→ GIVEN DATA
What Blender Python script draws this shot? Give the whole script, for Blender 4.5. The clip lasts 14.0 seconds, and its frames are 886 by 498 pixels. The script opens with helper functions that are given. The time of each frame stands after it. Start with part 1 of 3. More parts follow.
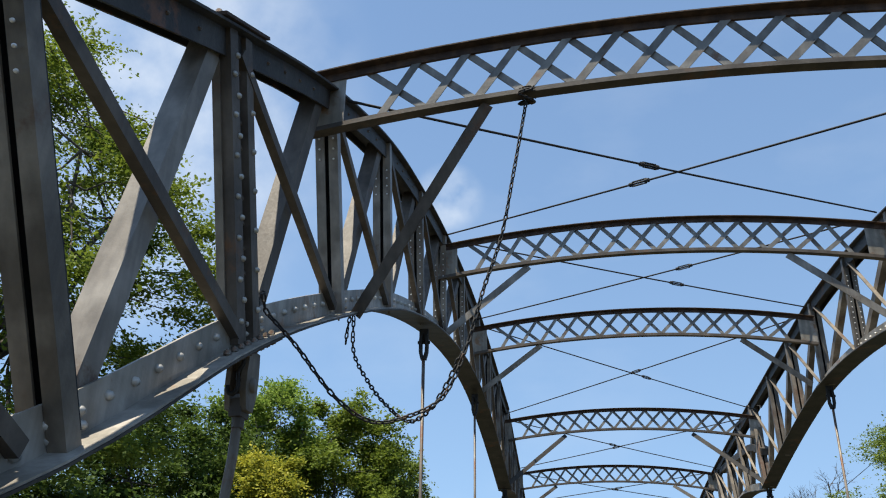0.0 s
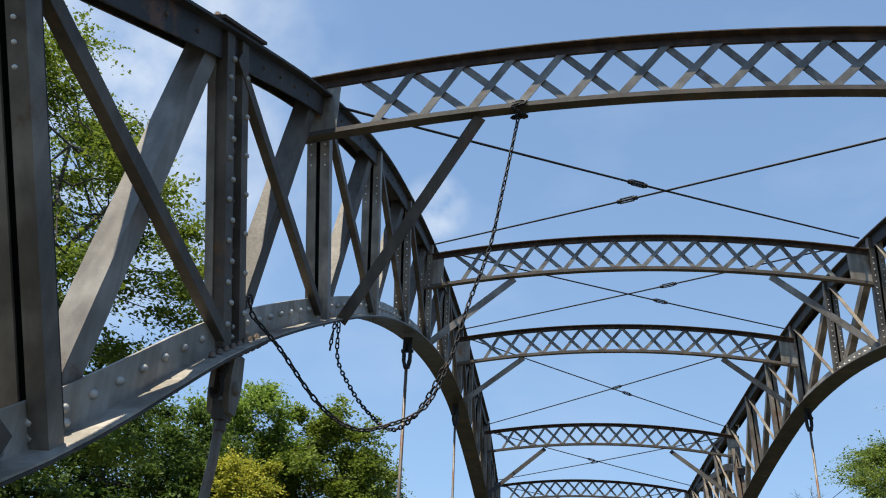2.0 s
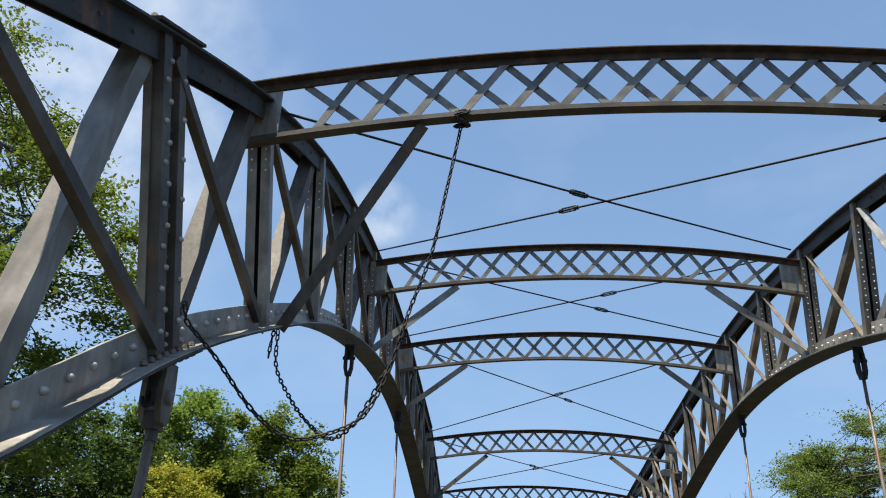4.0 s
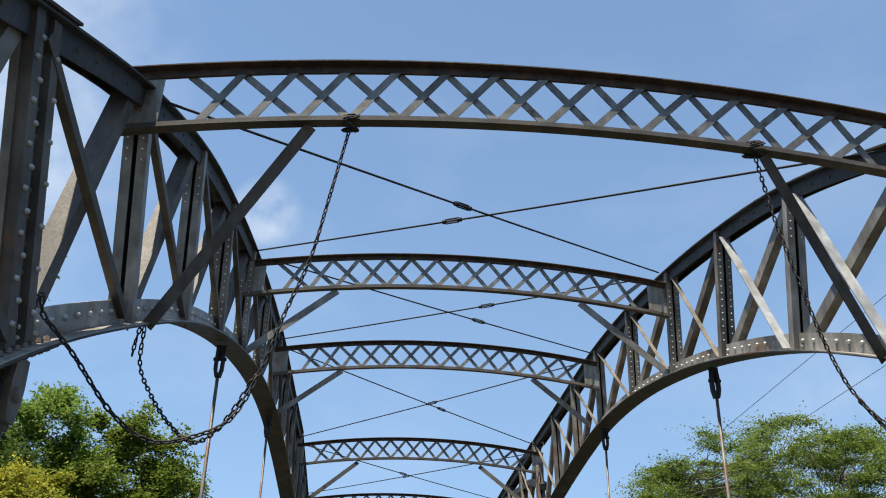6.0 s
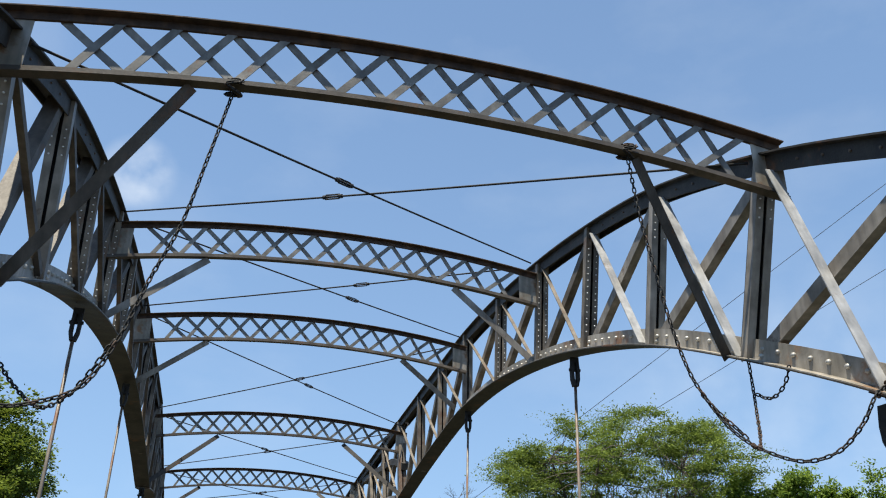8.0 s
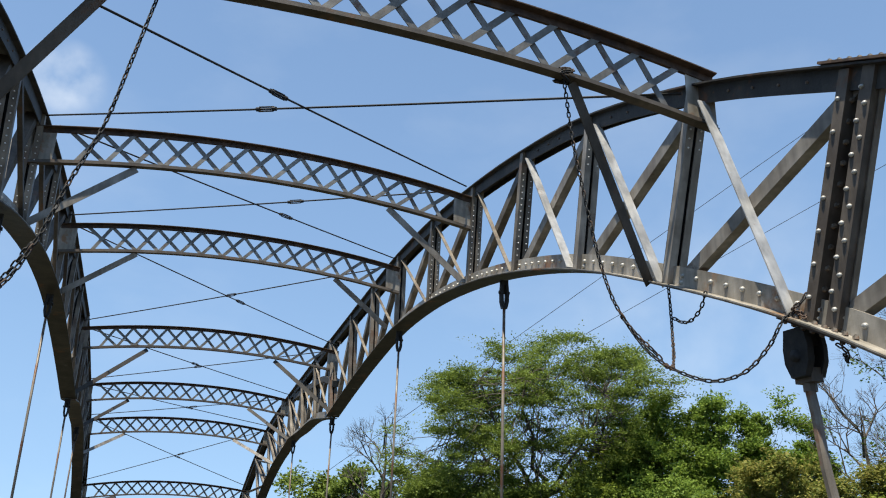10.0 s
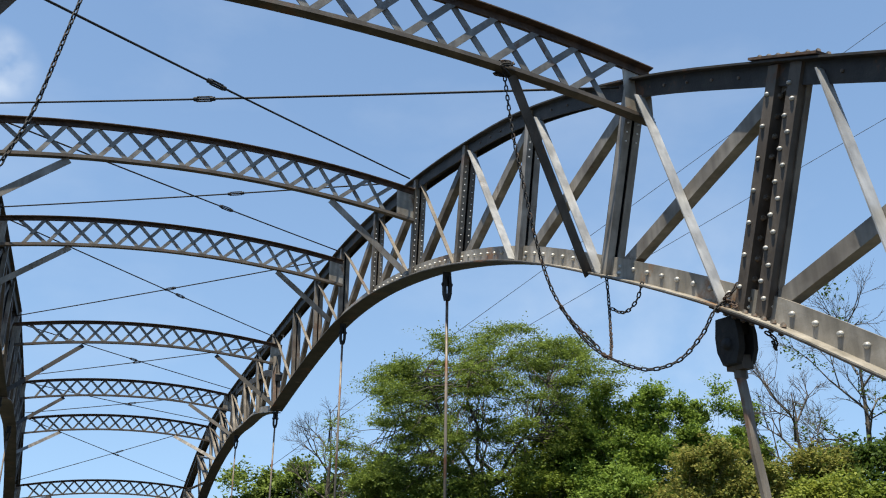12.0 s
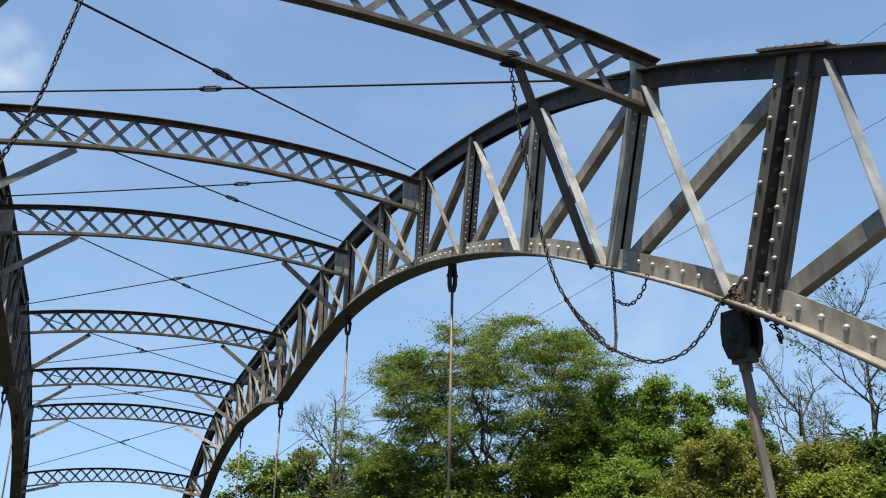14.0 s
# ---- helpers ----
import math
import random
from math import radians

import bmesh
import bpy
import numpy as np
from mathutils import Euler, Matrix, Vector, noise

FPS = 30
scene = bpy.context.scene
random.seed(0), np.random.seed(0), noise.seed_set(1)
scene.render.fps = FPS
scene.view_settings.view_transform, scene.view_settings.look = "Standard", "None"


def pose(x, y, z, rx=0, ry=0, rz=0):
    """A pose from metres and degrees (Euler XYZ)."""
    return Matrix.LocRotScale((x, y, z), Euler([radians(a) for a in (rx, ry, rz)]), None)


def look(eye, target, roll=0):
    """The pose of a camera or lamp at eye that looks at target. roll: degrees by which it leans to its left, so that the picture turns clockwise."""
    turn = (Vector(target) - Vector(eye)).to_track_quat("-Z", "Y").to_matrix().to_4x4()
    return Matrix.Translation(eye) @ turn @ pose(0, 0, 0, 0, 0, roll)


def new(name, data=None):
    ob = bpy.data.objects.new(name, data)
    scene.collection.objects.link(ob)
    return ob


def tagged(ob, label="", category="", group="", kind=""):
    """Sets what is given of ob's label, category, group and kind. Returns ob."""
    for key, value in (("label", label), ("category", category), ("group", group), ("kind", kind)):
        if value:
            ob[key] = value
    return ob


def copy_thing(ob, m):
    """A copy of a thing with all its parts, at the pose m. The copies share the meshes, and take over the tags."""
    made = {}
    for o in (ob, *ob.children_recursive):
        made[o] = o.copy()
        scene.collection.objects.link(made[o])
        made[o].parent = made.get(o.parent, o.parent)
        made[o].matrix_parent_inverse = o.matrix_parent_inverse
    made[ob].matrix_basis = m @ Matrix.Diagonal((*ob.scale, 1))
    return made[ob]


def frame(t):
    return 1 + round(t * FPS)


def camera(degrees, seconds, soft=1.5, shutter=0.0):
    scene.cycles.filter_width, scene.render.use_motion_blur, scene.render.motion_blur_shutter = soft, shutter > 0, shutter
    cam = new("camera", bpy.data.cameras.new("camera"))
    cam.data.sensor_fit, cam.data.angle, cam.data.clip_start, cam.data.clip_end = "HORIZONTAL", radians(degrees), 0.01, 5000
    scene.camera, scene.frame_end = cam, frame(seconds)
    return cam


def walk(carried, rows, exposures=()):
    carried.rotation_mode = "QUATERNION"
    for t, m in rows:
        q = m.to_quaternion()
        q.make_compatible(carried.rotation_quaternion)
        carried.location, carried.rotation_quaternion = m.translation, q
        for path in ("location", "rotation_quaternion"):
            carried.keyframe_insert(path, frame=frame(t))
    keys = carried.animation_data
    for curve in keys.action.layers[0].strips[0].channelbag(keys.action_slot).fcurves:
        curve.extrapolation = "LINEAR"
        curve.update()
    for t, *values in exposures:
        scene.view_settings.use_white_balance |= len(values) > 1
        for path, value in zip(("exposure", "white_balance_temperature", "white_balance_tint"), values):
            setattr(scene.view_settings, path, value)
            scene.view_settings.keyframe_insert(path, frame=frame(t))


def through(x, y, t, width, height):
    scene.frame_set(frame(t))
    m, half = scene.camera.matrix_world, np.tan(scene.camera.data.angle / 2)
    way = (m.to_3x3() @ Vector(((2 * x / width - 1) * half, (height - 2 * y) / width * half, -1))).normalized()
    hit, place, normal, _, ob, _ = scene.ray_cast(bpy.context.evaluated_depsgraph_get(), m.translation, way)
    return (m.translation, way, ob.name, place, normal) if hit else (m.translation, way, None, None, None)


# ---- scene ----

→ WRITTEN EXERCISE
Extract the run of lines that opens with the line containing "scene = bpy.context.scene" and closes with the line containing "q = m.to_quaternion()"; reproduce it exactly and add nothing.

→ RESPONSE
scene = bpy.context.scene
random.seed(0), np.random.seed(0), noise.seed_set(1)
scene.render.fps = FPS
scene.view_settings.view_transform, scene.view_settings.look = "Standard", "None"


def pose(x, y, z, rx=0, ry=0, rz=0):
    """A pose from metres and degrees (Euler XYZ)."""
    return Matrix.LocRotScale((x, y, z), Euler([radians(a) for a in (rx, ry, rz)]), None)


def look(eye, target, roll=0):
    """The pose of a camera or lamp at eye that looks at target. roll: degrees by which it leans to its left, so that the picture turns clockwise."""
    turn = (Vector(target) - Vector(eye)).to_track_quat("-Z", "Y").to_matrix().to_4x4()
    return Matrix.Translation(eye) @ turn @ pose(0, 0, 0, 0, 0, roll)


def new(name, data=None):
    ob = bpy.data.objects.new(name, data)
    scene.collection.objects.link(ob)
    return ob


def tagged(ob, label="", category="", group="", kind=""):
    """Sets what is given of ob's label, category, group and kind. Returns ob."""
    for key, value in (("label", label), ("category", category), ("group", group), ("kind", kind)):
        if value:
            ob[key] = value
    return ob


def copy_thing(ob, m):
    """A copy of a thing with all its parts, at the pose m. The copies share the meshes, and take over the tags."""
    made = {}
    for o in (ob, *ob.children_recursive):
        made[o] = o.copy()
        scene.collection.objects.link(made[o])
        made[o].parent = made.get(o.parent, o.parent)
        made[o].matrix_parent_inverse = o.matrix_parent_inverse
    made[ob].matrix_basis = m @ Matrix.Diagonal((*ob.scale, 1))
    return made[ob]


def frame(t):
    return 1 + round(t * FPS)


def camera(degrees, seconds, soft=1.5, shutter=0.0):
    scene.cycles.filter_width, scene.render.use_motion_blur, scene.render.motion_blur_shutter = soft, shutter > 0, shutter
    cam = new("camera", bpy.data.cameras.new("camera"))
    cam.data.sensor_fit, cam.data.angle, cam.data.clip_start, cam.data.clip_end = "HORIZONTAL", radians(degrees), 0.01, 5000
    scene.camera, scene.frame_end = cam, frame(seconds)
    return cam


def walk(carried, rows, exposures=()):
    carried.rotation_mode = "QUATERNION"
    for t, m in rows:
        q = m.to_quaternion()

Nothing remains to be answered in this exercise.